Scotty caught another bunny, but this time it wasn't much of a challenge, since this one wasn't even ripe yet. Maybe the size of a fuzzy tangerine with a head. I stopped mowing in the front yard when I noticed Scotty on the other side of the backyard chain-link fence with that intense concentration face on; he was focusing on something in his paws.
I pushed him back and found the tiny baby bunny, too scared to move. I picked her up and wiped away some of the dog spit. Scotty sat at my feet as if he expected me to pop the morsel into his mouth as a treat.
I turned off my iPod - a Studio 360 discussion about The Diving Bell and the Butterfly - just irrelevant noise compared to this tiny bit of pure beauty, terrified but quiet in my hand.
I wanted to go in and get my camera. I wanted to take it into the house and make it a pet. But enacting either of those dumb ideas would have met with extreme disapproval by the bun and would not have heightened or lengthened this minute of bliss. And isn't that what we crave? We try to catch it, own it, but it's not the same as the thrill of riding through a new, unexpected moment of it.
Her little heart beat in my hand.

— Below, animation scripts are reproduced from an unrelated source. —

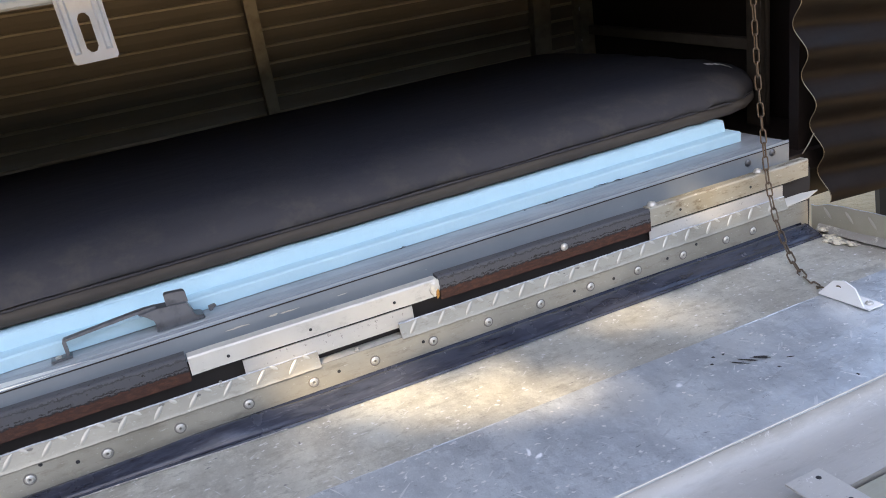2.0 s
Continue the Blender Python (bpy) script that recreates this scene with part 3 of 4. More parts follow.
hinge_plate(0.318, 0.7025, ((0.372, 0.0115), (0.494, 0.0115), (0.628, 0.0115)), alu_m, "bright bare aluminium plate with three screw holes", 0.0255)
right_plate = hinge_plate(1.110, 1.476, ((1.175, 0.014), (1.335, 0.014)), alu_old_m, "stained aluminium plate beside the rusty angle iron")
hinge_plate(-0.75, -0.085, ((-0.2, 0.014),), alu_m, "bright bare aluminium plate on the hinge line")
for bx in (1.122, 1.362):
    b = smooth(part("bolt_head", dome(0.0085, 0.007), rivet_m, right_plate))
    b.matrix_basis = pose(bx, 0.010, 0.0336, 0, 0, 0)


def lower_strip(x0, x1, label):
    ob = part("backing_strip", box(x0, x1, 0.660, 0.6625, 0.7845, 0.8138, 0.0006), speck_m)
    return tagged(ob, label, "metal strip", "strips under the plates")


lower_strip(0.389, 0.656, "speckled pale aluminium strip under the hinge plate")
lower_strip(1.109, 1.416, "clean pale aluminium strip under the stained plate")
ledge = part("inner_ledge", box(0.488, 0.636, 0.651, 0.673, 0.7685, 0.7715, 0.0006), alu_m)
tagged(ledge, "pale inner ledge where the tread lip is cut away", "metal strip", "strips under the plates")
for nx_, nz_ in ((0.556, 0.7715), (0.352, 0.789)):
    nut = smooth(part("nut", lathe([(0.0048, 0.0), (0.0048, 0.0035), (0.0027, 0.004), (0.0024, 0.007), (0.001, 0.0074)], 6), rivet_m), 20)
    nut.matrix_basis = pose(nx_, 0.657, nz_ - 0.0005)
    tagged(nut, "small bolt end with a hex nut at the hinge line", "nut", "nuts on the hinge line")
bm = bmesh.new()
bmesh.ops.create_icosphere(bm, subdivisions=3, radius=1)
for v in bm.verts:
    v.co = Vector((v.co.x * 0.009, v.co.y * 0.0025, v.co.z * 0.013)) * (1 + 0.5 * noise.noise(v.co * 1.9))
smear = smooth(part("sealant_smear", bm, alu_m), 80)
smear.matrix_basis = pose(0.698, 0.656, 0.834, 0, 8, 0)
tagged(smear, "dab of cream sealant with an orange rust run", "sealant")
bm = bmesh.new()
bmesh.ops.create_icosphere(bm, subdivisions=2, radius=1)
for v in bm.verts:
    v.co = Vector((v.co.x * 0.0028, v.co.y * 0.0012, v.co.z * 0.008)) * (1 + 0.5 * noise.noise(v.co * 2.3 + Vector((3, 0, 0))))
smooth(part("rust_run", bm, orange_m, smear, "orange rust run"), 80).matrix_basis = pose(0.003, -0.0022, -0.011)


# ---- the folded-down door, which serves as a table ----
DOOR = pose(0, 0.650, 0.7165, -2.6, 0, 0)
TX0, TX1 = -0.70, 1.468
door = empty("fold_down_door", DOOR, "folded-down aluminium hatch door used as a table", "hatch door")
bm = bmesh.new()
nx, ny = 150, 36
grid = [[bm.verts.new((TX0 + (TX1 - TX0) * i / nx, -0.245 + (0.245 - 0.002) * j / ny, 0.0012 * noise.noise((i * 0.09, j * 0.2, 4)))) for i in range(nx + 1)] for j in range(ny + 1)]
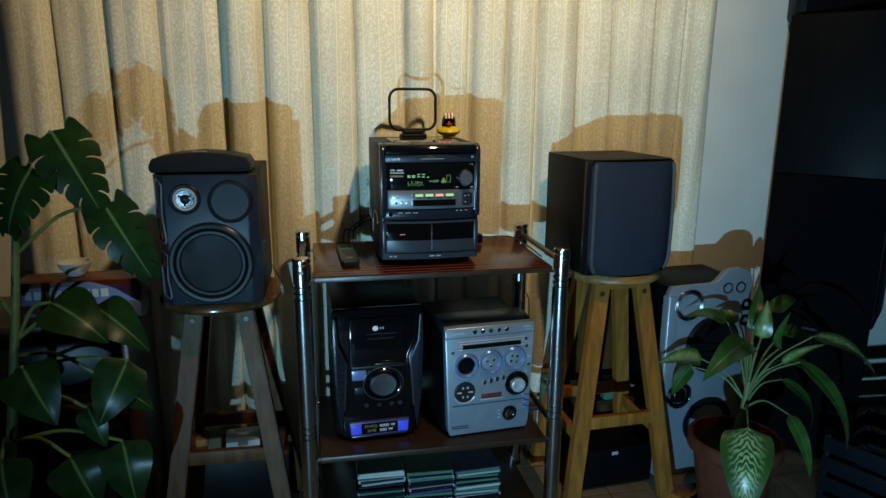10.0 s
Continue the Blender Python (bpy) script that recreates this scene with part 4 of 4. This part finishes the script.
# ---- right of the rack ----
def floor_speaker():
    """Tall silver-faced loudspeaker behind the plant."""
    top = thing("floor_loudspeaker", "silver-faced floor loudspeaker with stacked drivers by the wall", "speaker", (1.065, 0.115, 0), 3)
    h = 0.675
    part("cabinet", box(0.29, 0.235, h - 0.004, (0, 0.138, (h - 0.004) / 2), 0.004), "vinyl", top)
    o = [(-0.150, 0.004), (0.150, 0.004), (0.154, 0.30), (0.154, 0.60), (0.152, h), (0.146, h + 0.026), (0.130, h + 0.042), (0.106, h + 0.049), (0.072, h + 0.048), (0.048, h + 0.038), (0.026, h + 0.014), (0.010, h + 0.002), (-0.142, h - 0.002), (-0.154, h - 0.03), (-0.154, 0.30)]
    face = part("front_panel", prism(o, -0.004, 0.020, "Y", 0.004), "silver", top, "silver plastic front with raised corner")
    part("left_cheek", prism([(-0.158, 0.02), (-0.150, -0.006), (-0.118, -0.010), (-0.118, 0.02)], 0.01, h - 0.03, "Z", 0.003), "silver", face)
    f = -0.0045
    tweet = part("driver", lathe([(0.052, -0.001), (0.052, 0.006), (0.046, 0.011), (0.038, 0.006), (0.034, -0.004)], (-0.078, f, 0.612), "Y-", 40), "chrome", face, "driver in a bright ring")
    part("cone", lathe([(0.035, -0.003), (0.014, -0.012), (0.008, -0.006), (0, -0.004)], (-0.078, f, 0.612), "Y-", 32), "cone", tweet)
    for x in (0.060, 0.108):
        ring = part("port", lathe([(0.018, -0.001), (0.018, 0.003), (0.015, 0.004), (0.014, -0.006), (0, -0.010)], (x, f, 0.660), "Y-", 28), "gloss", face, "small round black port")
    for z in (0.60, 0.545):
        part("driver", lathe([(0.020, -0.001), (0.020, 0.004), (0.016, 0.003), (0, -0.004)], (0.138, f, z), "Y-", 28), "gloss", face)
    wf = part("woofer", lathe([(0.098, -0.001), (0.098, 0.006), (0.090, 0.010), (0.082, 0.004), (0.078, 0.0)], (0.022, f, 0.470), "Y-", 52), "black", face, "large black woofer")
    part("cone", lathe([(0.080, 0.001), (0.040, -0.016), (0.030, -0.010), (0, -0.006)], (0.022, f, 0.470), "Y-", 48), "cone", wf)
    lo = part("driver", lathe([(0.046, -0.001), (0.046, 0.006), (0.040, 0.010), (0.032, 0.004), (0.030, -0.002)], (-0.088, f, 0.300), "Y-", 36), "gloss", face)
    part("dome", lathe([(0.030, -0.001), (0.022, 0.010), (0.010, 0.015), (0, 0.016)], (-0.088, f, 0.300), "Y-", 28), "gloss", lo)
    part("driver", lathe([(0.090, -0.001), (0.090, 0.006), (0.080, 0.008), (0.05, -0.010), (0, -0.010)], (0.03, f, 0.19), "Y-", 44), "cone", face)
    return top


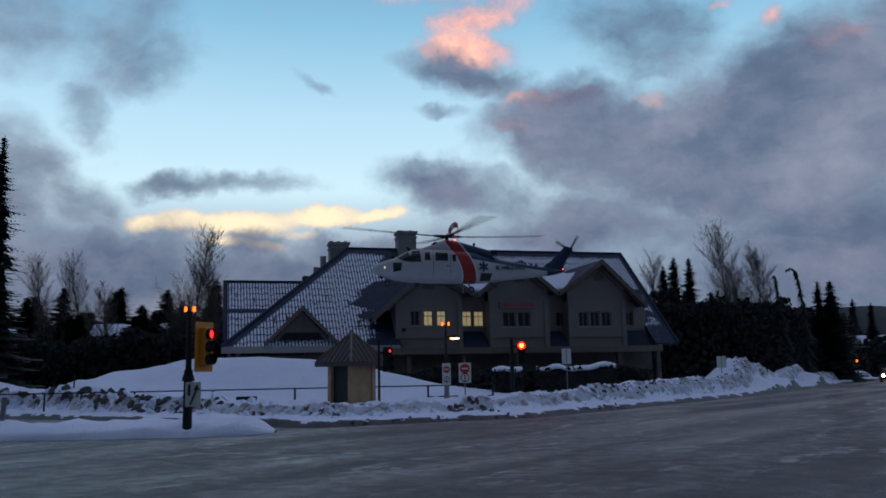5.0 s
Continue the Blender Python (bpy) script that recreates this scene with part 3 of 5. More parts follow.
def window_unit(parent, x0, z0, x1, z1, y, lit, bars=1):
    """A window set back in its opening, with frame, glass and sill."""
    fr = bmesh.new()
    w = 0.06
    box(x0, y, z0, x0 + w, y + 0.08, z1, bm=fr)
    box(x1 - w, y, z0, x1, y + 0.08, z1, bm=fr)
    box(x0 + w, y, z1 - w, x1 - w, y + 0.08, z1, bm=fr)
    box(x0 + w, y, z0, x1 - w, y + 0.08, z0 + w, bm=fr)
    for k in range(bars):
        cx = x0 + (x1 - x0) * (k + 1) / (bars + 1)
        box(cx - 0.02, y + 0.01, z0 + w, cx + 0.02, y + 0.07, z1 - w, bm=fr)
    win = part("window", fr, FRAME_PAINT, parent)
    part("pane", box(x0 + w, y + 0.035, z0 + w, x1 - w, y + 0.05, z1 - w), LIT_GLASS if lit else DARK_GLASS, win, "warmly lit pane" if lit else "dark glass pane")
    part("sill", box(x0 - 0.08, y - 0.20, z0 - 0.09, x1 + 0.08, y + 0.0, z0 - 0.005, 0.01), FRAME_PAINT, win)
    if lit:
        part("blind", box(x0 + w, y + 0.022, z0 + 0.62 * (z1 - z0), x1 - w, y + 0.032, z0 + 0.68 * (z1 - z0)), FRAME_PAINT, win)
    return win


G1 = [(1.10, 5.15, 1.80, 6.25), (2.08, 5.15, 2.78, 6.25), (3.06, 5.15, 3.76, 6.25)]
G2 = [(8.10, 5.05, 9.12, 6.18), (9.30, 5.05, 10.30, 6.18)]
G3 = [(14.20, 5.05, 14.98, 6.18), (15.15, 5.05, 15.93, 6.18), (16.10, 5.05, 16.88, 6.18)]
M1 = [(5.25, 5.15, 6.02, 6.30), (6.18, 5.15, 6.95, 6.30)]
M2 = [(12.75, 5.12, 13.58, 6.25)]
M3 = [(18.55, 5.15, 19.26, 6.25)]
for wx0, wx1, holes, lit in ((0.0, 4.98, G1, True), (7.05, 11.75, G2, False), (13.32, 18.1, G3, False)):
    part("wall", solid_wall(wx0, wx1, 0, 0.28, 3.2, 7.0, holes), STUCCO, building)
    for i, h in enumerate(holes):
        window_unit(building, *h, 0.14, lit and i > 0)
for wx0, wx1, holes, lit in ((4.98, 7.05, M1, True), (11.75, 13.32, M2, False), (18.1, 20.3, M3, False)):
    part("wall", solid_wall(wx0, wx1, 1.0, 1.28, 3.2, 7.6, holes), STUCCO, building)
    for h in holes:
        window_unit(building, *h, 1.14, lit)
    # small blue metal lean-to roof under the recessed bay
    part("lean_to_roof", slab([(wx0 + 0.05, -0.1, 3.62), (wx1 - 0.05, -0.1, 3.62), (wx1 - 0.25, 0.97, 4.78), (wx0 + 0.25, 0.97, 4.78)], (0, 0.0, -0.12)), METAL_ROOF, building, "small blue metal lean-to roof")
for x in (0.0, 4.73, 7.05, 11.5, 13.32, 17.85):
    part("side_wall", box(x, 0.283, 3.2, x + 0.25, 7.0, 7.0), STUCCO, building)
# stucco pilasters and string course
for x in (0.0, 4.6, 7.05, 11.37, 13.32, 17.72):
    part("pilaster", box(x, -0.09, 3.45, x + 0.38, -0.003, 6.95, 0.015), STUCCO, building)
for x0, x1 in ((0.0, 4.98), (7.05, 11.75), (13.32, 18.1)):
    part("string_course", box(x0 - 0.03, -0.13, 4.25, x1 + 0.03, -0.004, 4.37, 0.01), STUCCO, building)
part("vent_cover", box(0.45, -0.06, 4.75, 0.75, -0.004, 4.98, 0.01), BLACK_STEEL, building)


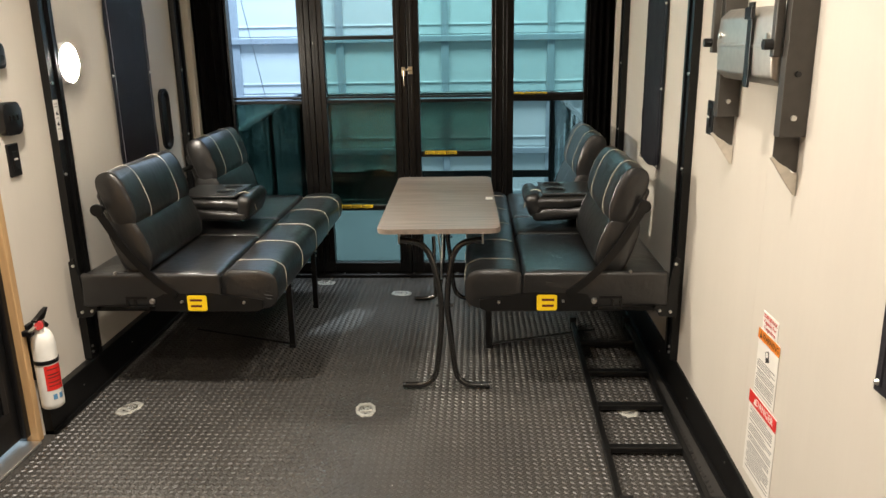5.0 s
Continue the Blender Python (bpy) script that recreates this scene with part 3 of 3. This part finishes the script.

Her little eyes looked up at me without a shred of trust. But she knew she was out of options, so she waited for her fate. Her fur was so soft.
I put her down on the non-dog side of the fence. It took her a moment to realize that her presence was no longer required, so I gave her tiny little booty a nudge and away she went.
It takes a while for a new house to acquire enough of those little moments that meld in your memory so that when you think of your house, you think of those moments. Two and a half years into living in this house, I still feel that this building is still far from earning an acceptable stack of those place-rooted memories.
But this was one of those moments.
Scotty is still pacing and whining in the house, wishing for another chance at it. So I'm guessing that we did not get the same thing out of the experience.